LBB> And your other ‘thing’ is that, true to your name, you want to understand what potential clients’ loves and fears are. Why is that?
Dave> We’re called that because if you had to do a diagram from a client at one end thinking they need to sell more stuff and then you’ve got someone at the other end that you want to influence, our main thing will be what’s inside their head? With some sort of trigger to do something. And love and fear are the biggest triggers we have as humans.
It’s been interesting talking to people in chemistry meetings about what their biggest fears are. That’s different than asking ‘what’s your brief?’ When you go through briefs, they’re all very similar. They want to sell more stuff, they have certain issues. But when you talk about what they really love about other people’s ads, about their brand, what makes them scared… when you talk about the emotions you get to very different things than when you take the brief and interpret it.

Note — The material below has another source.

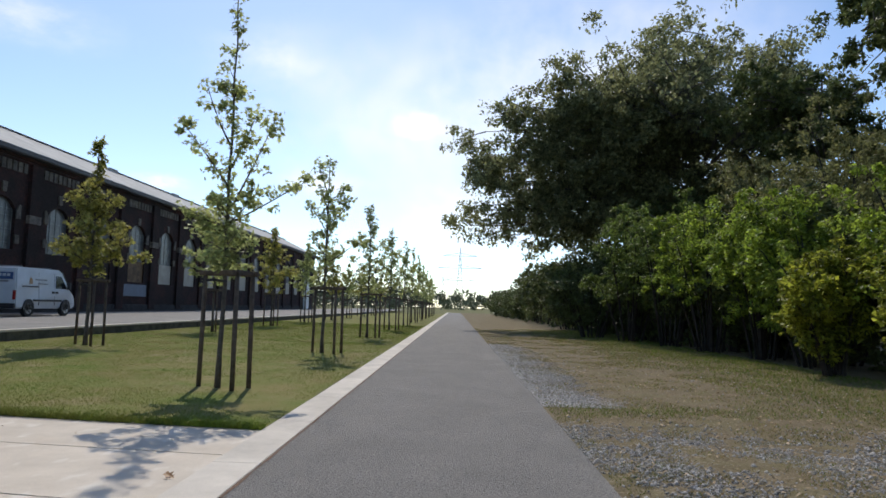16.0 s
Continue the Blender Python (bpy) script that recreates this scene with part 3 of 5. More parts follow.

When I started, it was a much more psychology-based industry and the -ology now is technology. We’re not technophobes, but my main thing is I like communicating with humans.
LBB> How do you convince clients to open up about those things honestly?
Dave> They either will or they won’t. Some people will be dishonest or won’t want to engage with it so we might not be right for them. Some people will think it’s a good process to get to the bottom of what their issues are. And we’ve got more chance of winning those.